During former special counsel Robert Mueller’s two-year investigation into Russian interference in 2016, Mr. Schiff was outspoken in his criticism of the president. But until recently, he was reluctant to pursue an impeachment probe – reflecting a prudence that showed in his decision to pass on a long-considered 2016 bid for the U.S. Senate. 

His résumé is oddly fitting for a job as lead investigator in a case involving alleged conspiracy and foreign entities. In 1990, while serving as an assistant U.S. attorney in Los Angeles, Mr. Schiff prosecuted an FBI agent who was seduced by and sold classified information to a Soviet spy, securing the first-ever conviction of an FBI agent for espionage. Later, in his initial run for Congress, he unseated a Republican who’d helped lead the impeachment probe against Mr. Clinton.

In 2008, Mr. Schiff was tapped to co-chair a congressional panel that investigated two federal judges for misconduct. Both would eventually be impeached and removed from office. 

He approaches these types of matters with a “legal-eagle kind of perspective,” says Larry Becker, a political science professor at California State University, Northridge, who studies Congress and legislative processes. “Schiff was a smart choice.” 

Mistakes along the way

In opening remarks before the testimony of Director of National Intelligence Joseph Maguire, Mr. Schiff gave a loose interpretation of the call between Mr. Trump and Mr. Zelenskiy. “This is the essence of what the president communicates,” Mr. Schiff said. “‘I hear what you want. I have a favor I want from you, though. And I’m going to say this only seven times, so you better listen good. I want you to make up dirt on my political opponent, understand?’”

Republicans seized on the “parody” to discredit the chairman. The motion to censure, which has been signed by at least 135 House Republicans and is expected to be brought up on Monday, called the statement “egregiously false and fabricated.” On Twitter, Mr. Trump declared, “It bore NO relationship to what I said on the call. Arrest for Treason?”

“I wouldn’t have done it,” says veteran Democratic strategist Bob Shrum, though he adds that the response was overblown. 

Perhaps more damning was an interview on MSNBC’s “Morning Joe,” during which Mr. Schiff told reporter Sam Stein that his committee had not spoken with the whistleblower. A few weeks later, media reports revealed that the whistleblower had approached a House intelligence committee staff member for guidance before filing the complaint with the Intelligence Community inspector general. The Washington Post’s “Fact Checker” gave Mr. Schiff’s statement four Pinocchios

Democrats have dismissed the criticisms as partisan. But in a process where credibility is paramount, public perception of integrity and honesty could make all the difference. 
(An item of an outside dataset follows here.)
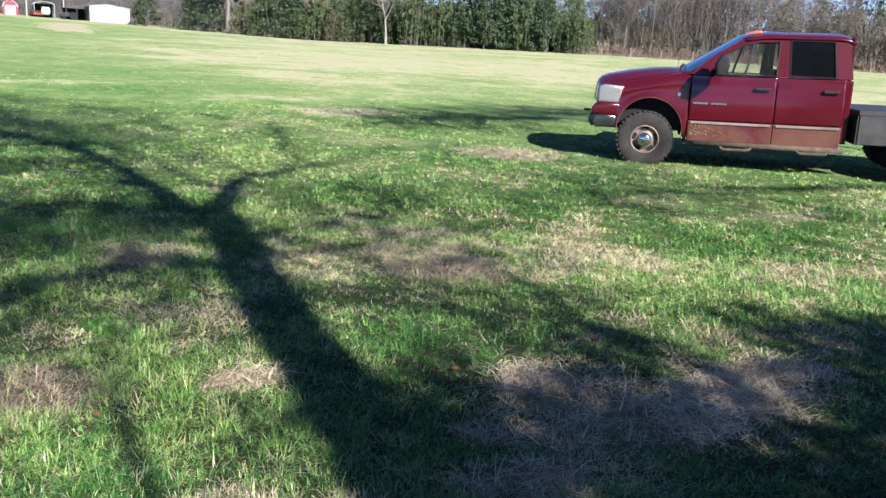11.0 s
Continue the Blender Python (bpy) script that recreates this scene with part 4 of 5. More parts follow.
# ---- more materials ----
M_RED = mat("red_car_paint", (0.040, 0.0012, 0.0045), (0.035, 0.0011, 0.0038), scale=3, rough=0.2, spec=0.35, c3=(0.045, 0.0024, 0.006), scale3=1.3)
M_RED.node_tree.nodes["Principled BSDF"].inputs["Coat Weight"].default_value = 0.2
M_RED.node_tree.nodes["Principled BSDF"].inputs["Coat Roughness"].default_value = 0.12
M_MUD = mat("muddy_red_paint", (0.042, 0.003, 0.005), (0.066, 0.024, 0.014), scale=3.5, rough=0.4, bump=0.15, bump_scale=30, low=0.42, high=0.72, obj=True, c3=(0.068, 0.027, 0.015), scale3=1.4)
M_MUD_TAN = mat("tan_mud_splash", (0.135, 0.074, 0.038), (0.085, 0.046, 0.025), scale=9, rough=0.95, bump=0.6, bump_scale=30, obj=True)
M_MUD_DARK = mat("caked_mud", (0.070, 0.047, 0.030), (0.038, 0.027, 0.019), scale=14, rough=0.95, bump=0.8, bump_scale=30, obj=True)
M_STRIP = mat("dusty_grey_strip", (0.135, 0.105, 0.085), (0.085, 0.062, 0.05), scale=5, rough=0.6, obj=True)
M_CHROME = mat("chrome", (0.509, 0.509, 0.515), (0.447, 0.447, 0.447), scale=5, rough=0.14, metal=1.0)
M_DULL_CHROME = mat("dusty_chrome", (0.115, 0.112, 0.108), (0.06, 0.055, 0.048), scale=4, rough=0.2, metal=0.9, obj=True)
M_BLACK = mat("black_plastic", (0.006, 0.006, 0.007), (0.011, 0.010, 0.010), scale=6, rough=0.6, spec=0.15)
M_RUBBER = mat("dusty_rubber", (0.012, 0.010, 0.009), (0.024, 0.018, 0.014), scale=7, rough=0.9, bump=0.4, obj=True)
M_RIM = mat("dirty_steel_rim", (0.165, 0.118, 0.090), (0.085, 0.060, 0.046), scale=6, rough=0.6, metal=0.4, obj=True)
M_LENS = mat("clouded_headlight", (0.155, 0.155, 0.145), (0.125, 0.122, 0.112), scale=4, rough=0.25, spec=0.5, obj=True)
M_ORANGE = mat("amber_lens", (0.46, 0.085, 0.02), rough=0.25, spec=0.5)
M_GLASS = glass("window_glass", (0.93, 0.95, 0.94), 0.93)
M_GLASS_DARK = glass("tinted_glass", (0.077, 0.085, 0.092), 0.45)
M_GLASS_WIND = glass("windscreen_glass", (0.269, 0.323, 0.347), 0.12)
M_GLASS_WIND.node_tree.nodes["Principled BSDF"].inputs["IOR"].default_value = 3.0
M_SEAT = mat("grey_seat_cloth", (0.028, 0.026, 0.025), (0.037, 0.034, 0.031), scale=30, rough=0.95)
M_BED = mat("black_bed_steel", (0.014, 0.014, 0.014), (0.031, 0.026, 0.022), scale=5, rough=0.6, metal=0.2, obj=True)
M_BADGE = mat("silver_badge", (0.474, 0.474, 0.474), rough=0.25, metal=1.0)
M_POST = mat("weathered_post", (0.022, 0.018, 0.014), (0.037, 0.031, 0.026), scale=5, rough=0.95, bump=0.5, stretch=(1, 1, 0.2))
M_SIDING = mat("dark_siding_planks", (0.008, 0.012, 0.022), (0.015, 0.020, 0.032), scale=1.8, rough=0.7, island=0.5, c3=(0.017, 0.015, 0.016), scale3=0.9, bump=0.3)
M_ROOF = mat("galvanised_roof", (0.420, 0.420, 0.414), (0.352, 0.352, 0.346), scale=0.8, rough=0.42, metal=0.35, c3=(0.305, 0.298, 0.284), scale3=0.2)
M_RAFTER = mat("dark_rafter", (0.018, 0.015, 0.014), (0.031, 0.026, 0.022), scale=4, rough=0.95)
M_RUST = mat("rusty_pipe", (0.105, 0.052, 0.034), (0.068, 0.037, 0.026), scale=12, rough=0.85, metal=0.2, bump=0.3)
M_WIRE = mat("rusty_wire", (0.185, 0.148, 0.123), (0.123, 0.086, 0.068), scale=10, rough=0.7, metal=0.4)
M_WHITE = mat("white_siding", (0.41, 0.41, 0.40), (0.35, 0.35, 0.34), scale=1.5, rough=0.6, c3=(0.34, 0.335, 0.31), scale3=0.5)
M_WHITE_BRIGHT = mat("white_panel", (0.46, 0.46, 0.45), (0.41, 0.41, 0.40), scale=1.5, rough=0.5)
M_CREAM = mat("cream_siding", (0.27, 0.26, 0.235), (0.23, 0.22, 0.20), scale=1.5, rough=0.7)
M_SHINGLE = mat("grey_shingle", (0.080, 0.080, 0.080), (0.117, 0.114, 0.111), scale=4, rough=0.9, bump=0.3)
M_PORCH = mat("shadowed_porch_wall", (0.074, 0.052, 0.040), (0.055, 0.040, 0.031), scale=2, rough=0.9)
M_REDWALL = mat("barn_red_metal", (0.165, 0.018, 0.026), (0.135, 0.015, 0.021), scale=1.5, rough=0.5)
M_PINKROOF = mat("faded_red_roof", (0.284, 0.068, 0.055), (0.244, 0.061, 0.051), scale=1.5, rough=0.7)
M_PINKWALL = mat("faded_pink_wall", (0.393, 0.244, 0.224), (0.352, 0.224, 0.203), scale=1.5, rough=0.8)
M_STEEL = mat("pale_steel_cladding", (0.255, 0.265, 0.275), (0.22, 0.23, 0.24), scale=0.8, rough=0.45, metal=0.15)
M_WOODPOLE = mat("grey_utility_pole", (0.30, 0.275, 0.245), (0.23, 0.205, 0.18), scale=4, rough=0.95, stretch=(1, 1, 0.2))
M_DARKIN = mat("dark_interior", (0.010, 0.009, 0.008), (0.015, 0.014, 0.012), scale=2, rough=0.95)
M_ORANGEPAINT = mat("orange_red_paint", (0.125, 0.030, 0.016), (0.10, 0.024, 0.014), scale=3, rough=0.45)
M_GREYCAR = mat("grey_car_paint", (0.123, 0.130, 0.135), (0.098, 0.102, 0.105), scale=3, rough=0.3, spec=0.5)
M_DARKCAR = mat("dark_car_paint", (0.018, 0.018, 0.022), (0.025, 0.025, 0.028), scale=3, rough=0.3, spec=0.5)
M_CARGLASS = mat("dark_car_glass", (0.012, 0.015, 0.018), rough=0.08, spec=0.6)
M_BROWN_LEAF = leafy("fallen_leaf", (0.185, 0.074, 0.031), (0.135, 0.055, 0.025), back=0.2)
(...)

“The real question is how Schiff and the rest of the Democrats come off in the end,” says Margaret Taylor, a fellow in governance studies at the Brookings Institution and a former Democratic chief counsel for the Senate Foreign Relations Committee. “Are they going to be a repository for Americans’ trust – or not?”

Weight of history

Over the past two weeks, the intelligence committee has amassed hours of closed-door testimony from career diplomats and administration officials. On Monday, Mr. Trump’s former Russia adviser, Fiona Hill, testified that John Bolton, then the national security adviser, had been alarmed at efforts within the White House to pressure Ukraine for political help. On Wednesday, Michael McKinley, a former top State Department aide, told lawmakers he had resigned because of Mr. Trump’s attacks on former Ukrainian Ambassador Marie Yovanovitch.

The disclosures appear to corroborate the whistleblower’s complaint against Mr. Trump, though Republicans have criticized the secrecy of the process.

“They deny members of Congress, who are lent the power and the voice of the American public, [the ability] to even read what goes on,” House Minority Leader Kevin McCarthy told reporters Wednesday. “Somehow we’re supposed to trust what comes out of that?”

In a letter to his colleagues, Mr. Schiff defended the closed hearings. He pointed out that at the start of both the Nixon and Clinton investigations, independent prosecutors had conducted private interviews of witnesses. Lacking a prosecutor, members of this committee have had to conduct those closed interviews themselves.

“It is of paramount importance to ensure that witnesses cannot coordinate their testimony with one another to match their description of events, or potentially conceal the truth,” he wrote. He said the committee plans to eventually disclose transcripts of all the interviews, redacted for classified information. No date has been specified. 

The committee has been on a grinding schedule so far, with some hearings lasting eight or nine hours. “It’s been very long hours and an amazing amount of incoming,” the Schiff aide says in a phone interview. “He’s splitting his time between caucus meetings, meetings with various committee chairs, conversations with the speaker, and the latest news coming from our district. And he wants to be as involved in every minute of witness testimony as possible.”  

Already, some of his colleagues see a change in him. “He’s grown like anyone would grow under the circumstances,” Representative Speier says. 

“You see more of the weight of history on him,” adds Rep. Ro Khanna, another California Democrat who says Mr. Schiff offered him advice and helped open doors for him when he was new to Congress. “I think that sense of the gravity of the job, the gravity of the responsibility, has hit him more.”